There came a moment when the survivors of the Granma, with the support of the campesinos and the young reinforcements from Manzanillo, Bayamo, Santiago and other places, sent in by Frank Pais and Celia Sanchez Manduley, managed to reconstruct our detachment, which, now experienced and battle-hardened, though still small, barely 250 men, was able to extend its operations, with four columns, almost to Santiago de Cuba, and to invade the large strategic eastern region of the island.

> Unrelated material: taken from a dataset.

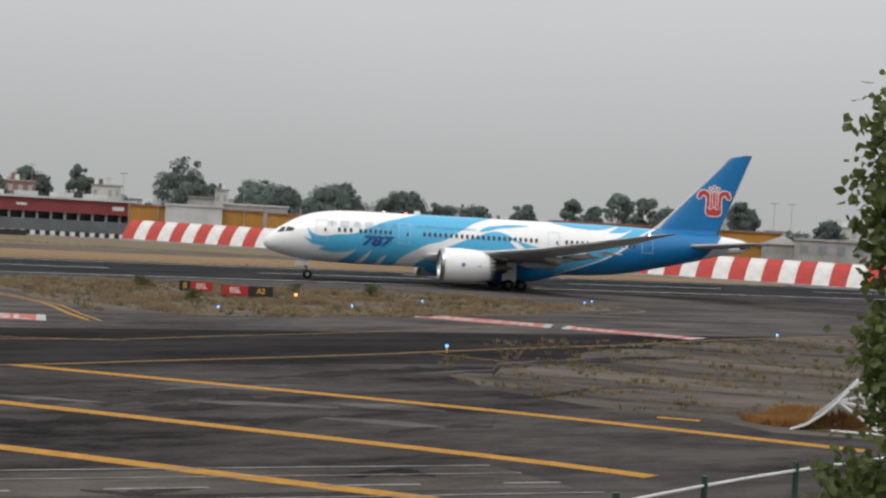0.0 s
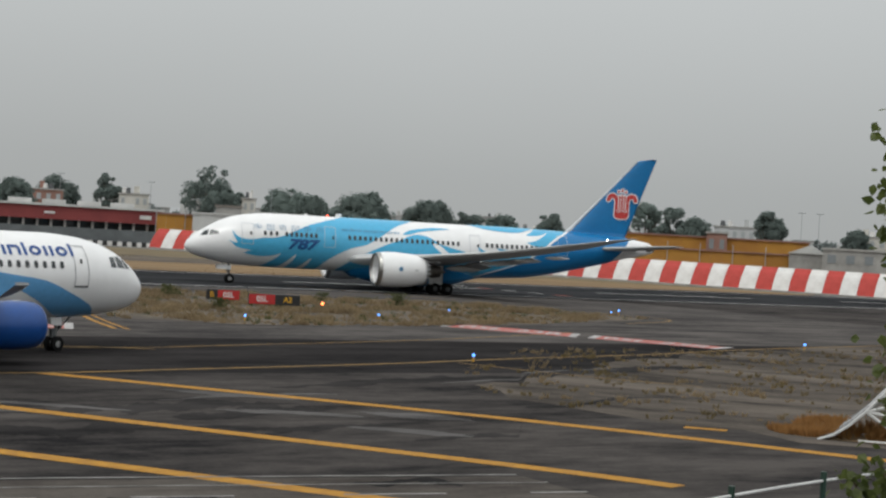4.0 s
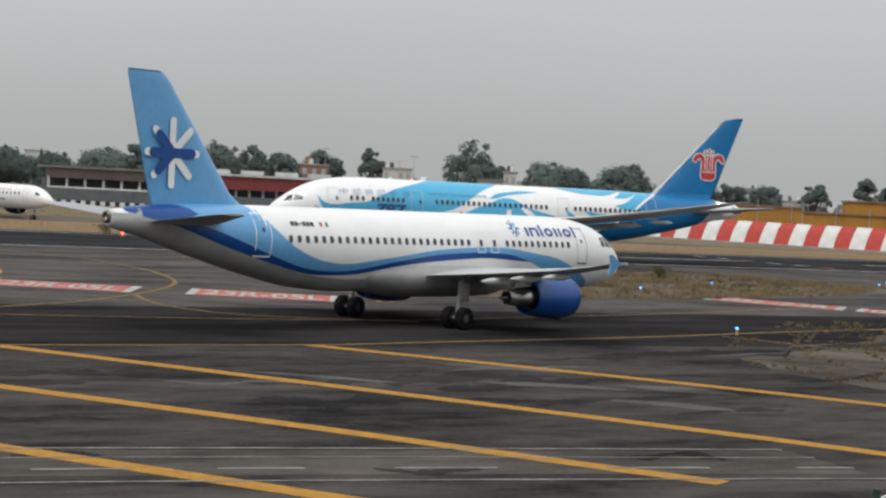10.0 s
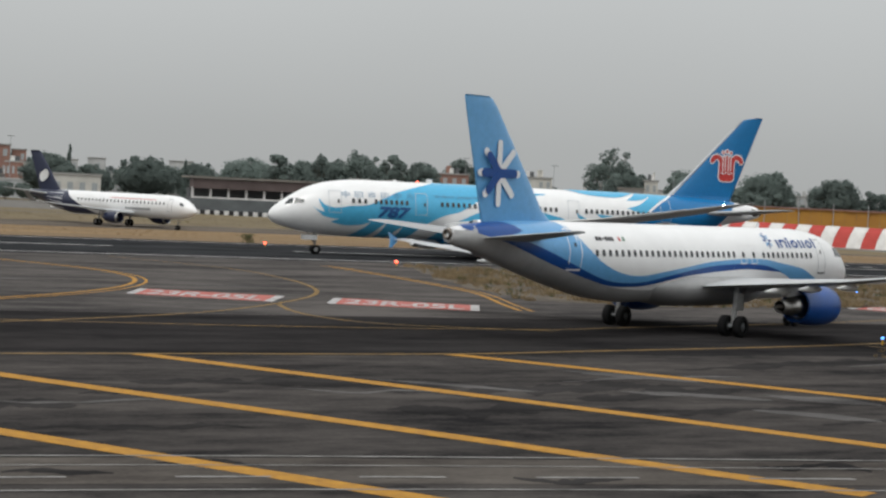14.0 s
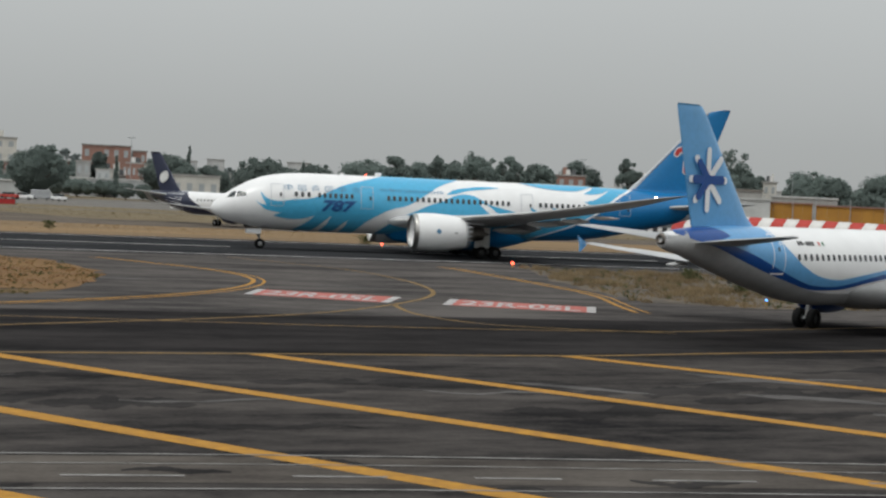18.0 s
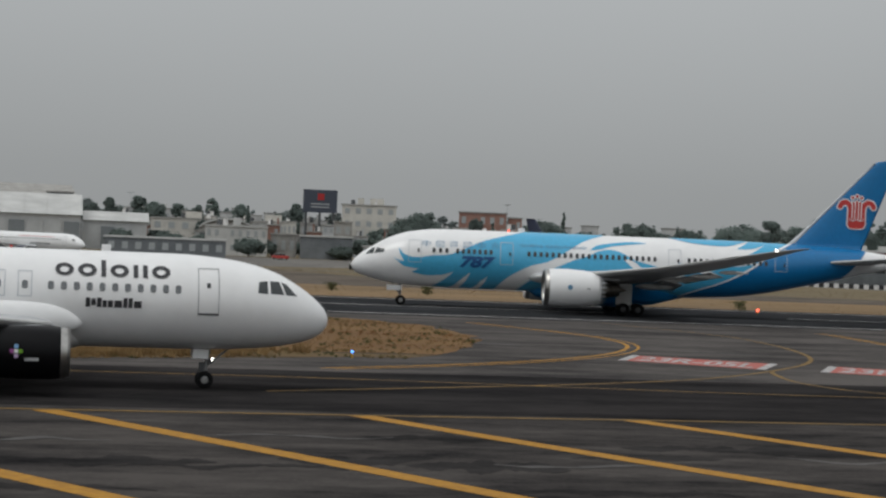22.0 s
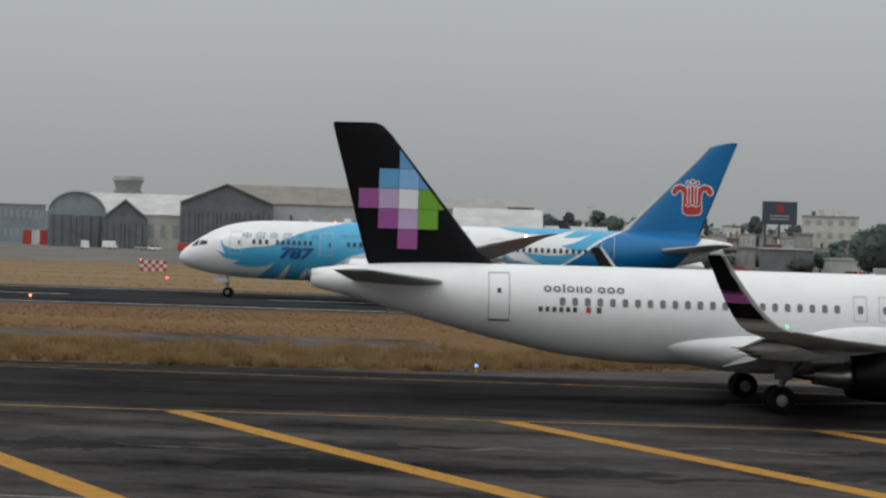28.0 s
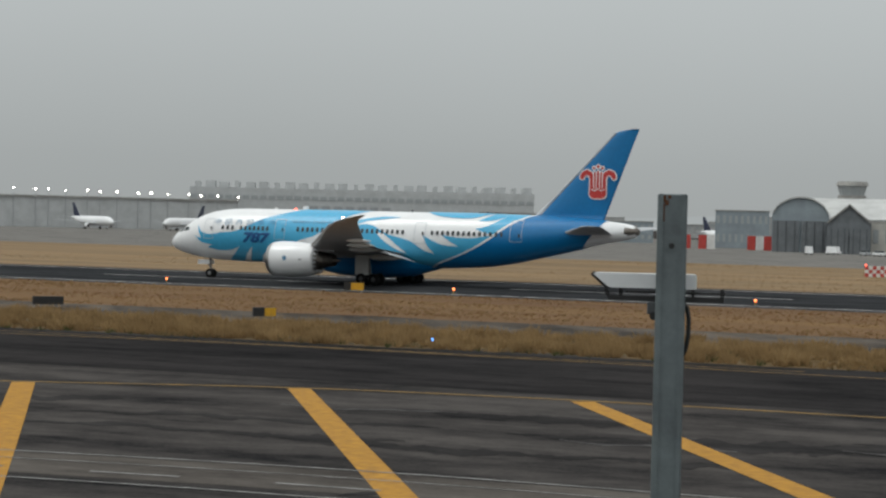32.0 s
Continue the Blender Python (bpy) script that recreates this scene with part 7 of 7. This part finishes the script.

The historical leader of the Popular Socialist Party, Bias Roca, was a man from a very humble background. He’d been born in Manzanillo and was self-taught, but he was a tireless advocate of spreading Marxist-Leninist ideas and developing the Communist Party in Cuba. Bias Roca had had to live outside Cuba for some time, for obvious reasons. During that time, Anibal Escalante, as secretary of the Party, assumed the main leadership position. By the time of the triumph of the Revolution, he had great authority, and he acted as the virtual president of the Party. He was capable, intelligent and a good organizer, but he had the deeply rooted sectarian habit of filtering and controlling everything in favour of his Party. Those were the old tactics, the old obsessions, of a stage in the history of Communism – a ghetto mentality born of the discrimination, exclusion and anti-Communist feelings that people were subjected to for so long.

During the early days of the Revolution, once the war was over, they even did this with the 26th of July Movement, despite our excellent relations. These were misguided, mistaken methods, though used by unquestionably honourable, self-sacrificing people who were true revolutionaries and true anti-imperialists.